Saturday, February 22, 2014

Mavis Gallant

Mavis Gallant, one of the greatest short story writers ever, died this week in Paris. Mavis thought childhood was a prison and said so in many stories. No skipping through the bluebells for tiny Mavis; she was sent to a  boarding school where she stayed for years. Mavis was the forgotten child, eventually brought up by a guardian. She longed for a visit from her father  and eventually learned he had died years before. No one had bothered to tell her.

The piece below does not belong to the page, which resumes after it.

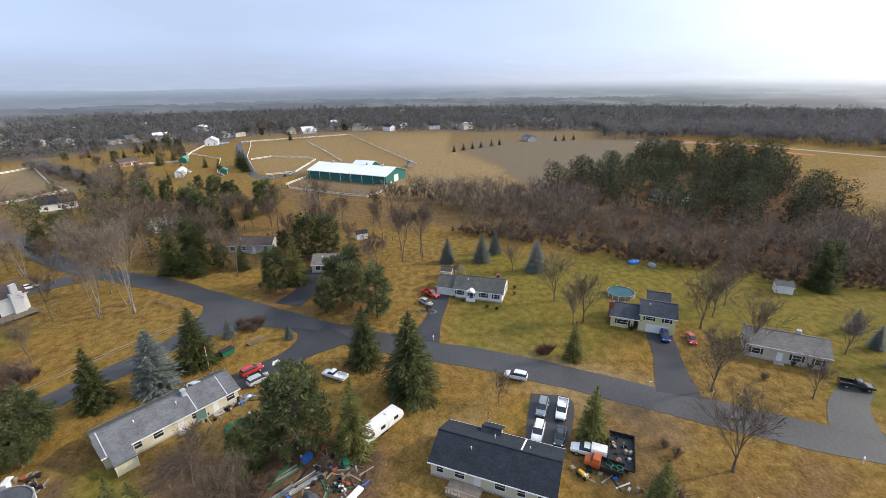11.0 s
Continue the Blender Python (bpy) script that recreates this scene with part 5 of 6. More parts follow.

Mavis has old Quebec skewered to the wall, the conservative noir years, the gulf between Anglophone and Francophone, the creepy silences that stifled social relations including sex, the hand of religion so dead it was rotting as it squeezed out the souls of the province's inhabitants.  I lived there and I knew it well but I cannot write it the way Mavis did.

Mavis moved to Paris and stayed there. “She has quite deliberately chosen to have neither husband nor children, those two great deterrents to any woman’s attempt to live by and for writing,” the novelist and poet Janice Kulyk Keefer wrote in a critical study, “Reading Mavis Gallant” (1989).

Mavis wrote in English and all her stories, including those set in France and Quebec, give us indelible characters. Every character,” Ms. Gallant wrote, “comes into being with a name (which I may change), an age, a nationality, a profession, a particular voice and accent, a family background, a personal history, a destination, qualities, secrets, an attitude toward love, ambition, money, religion, and a private center of gravity.”

I love the phrase "private centre of gravity." 

Twenty years ago, Mavis also told Toronto Star journalist, Joe Fiorito,  that when she was working on a short story, she would sometimes show it to her butcher and ask him to mark those places on the page where he got bored. 

Fiorito writes, "It made me draw a breath — if she was without ego in the service of her work, then anyone who is writing to be read would be wise to follow her lead."

No one could ever write like her. You end up asking yourself questions at the end of each story because Mavis, with her gimlet eye, has taken you into a life and shown you all its contradictions, not only the internal ones but the contradictions imposed by history, nationality, politics and love.